Head shots of Victims Included in Data for Generative AI Training without Permission

The Yomiuri Shimbun

Many head shots of victims of incidents and disasters have been included in data used to train image generative artificial intelligence, The Yomiuri Shimbun has found.

Such images are believed to have been used without permission after being collected from news websites and other online sites. As the possibility of AI tools generating images similar to those of the victims cannot be ruled out, this practice is likely to spark debate about its pros and cons.

Outcry from bereaved families

“I can’t believe my daughter’s photo has been used for such things,” said Yukimi Takahashi, 61, whose daughter, Matsuri, then a 24-year-old new employee of advertising giant Dentsu Inc., committed suicide due to overwork in 2015.

After Matsuri’s death, Takahashi provided a face photo of her daughter to news organizations while also posting it on social media. She did so to raise public awareness of the reality of overwork, hoping to prevent similar incidents from happening again.

However, the photo was included in a dataset used by Stable Diffusion, one of the most popular AI models in the world.

The inclusion of such photos has been found after The Yomiuri Shimbun examined the dataset, which was released online, last December.

“I want [such photos] not to be used for irrelevant AI training,” Takahashi said.

Quake victims also included

Generative AI creates elaborate images that are indistinguishable from illustrations or photographed images simply by giving it instructions. Vast amounts of data are required for AI training to improve the precision of the images.

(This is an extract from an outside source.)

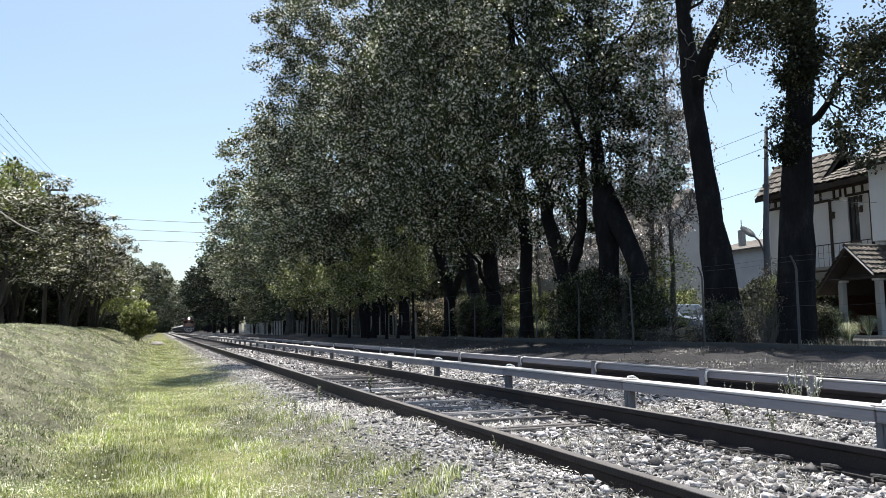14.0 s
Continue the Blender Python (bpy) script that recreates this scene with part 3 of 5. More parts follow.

According to Stability AI Ltd., the British startup that developed Stable Diffusion, the AI model uses data provided by German nonprofit organization LAION.

The dataset contains about 5.8 billion images. Besides the photo of Matsuri, many other images of victims of incidents and accidents have been found. The data also contains photos of the children who were victimized by a serial killer in Kobe in 1997 as well as those of four victims of the so-called Setagaya family murder incident in Tokyo in 2000. There were also images of victims of disasters, such as the 2011 Great East Japan Earthquake, and the Sept. 11, 2001, terrorist attack in the United States.

The images on the dataset have been collected via a program that automatically goes through the internet and collects data from news sites and online bulletin boards, on which victim images have been taken from the news sites, among other sites.

Response is ‘insufficient’

There have been cases in which news reports carry head shots of victims in order to convey the reality of incidents and disasters.

Datasets used to train image generative AI contain images collected mechanically and indiscriminately, regardless of the content of the images. Given that, unauthorized AI learning of illustrations and other copyrighted materials has been also considered problematic.

The Yomiuri Shimbun previously found sexual images of real children in the dataset. The images could amount to violations of the law to ban child prostitution and child pornography.

According to experts, AI could possibly generate images similar to those it has learned. So it is possible that images could be generated that defame the victims, or that the images may be misused to disseminate false information.

In response to an email interview, Stability AI said that there is a mechanism to exclude certain data from the subject for AI training if requested. However, the company did not respond to the question about whether it was aware that the dataset contained head shots of victims.

“From the point of view of the bereaved families who have made public the victims’ head shots to stress the lessons from the incidents and disasters, it is unexpected that such images have been used for AI learning, and this is a matter of the dignity of the deceased,” said Akiko Orita, a professor of information sociology at Kanto Gakuin University who specializes in digital data of the dead.

“It is different from news reporting, which is in the public interest. So it’s not sufficient for AI developers to respond to the matter simply by saying, ‘If there is a request, we will exclude the image,’” she added.

On the other hand, apart from this issue of unauthorized AI training, demand for AI creations of deceased family members may possibly grow in the future.

“With the use of AI spreading, it is necessary for society as a whole to discuss how to protect the feelings of bereaved families and respect the dignity of the dead,” Orita said.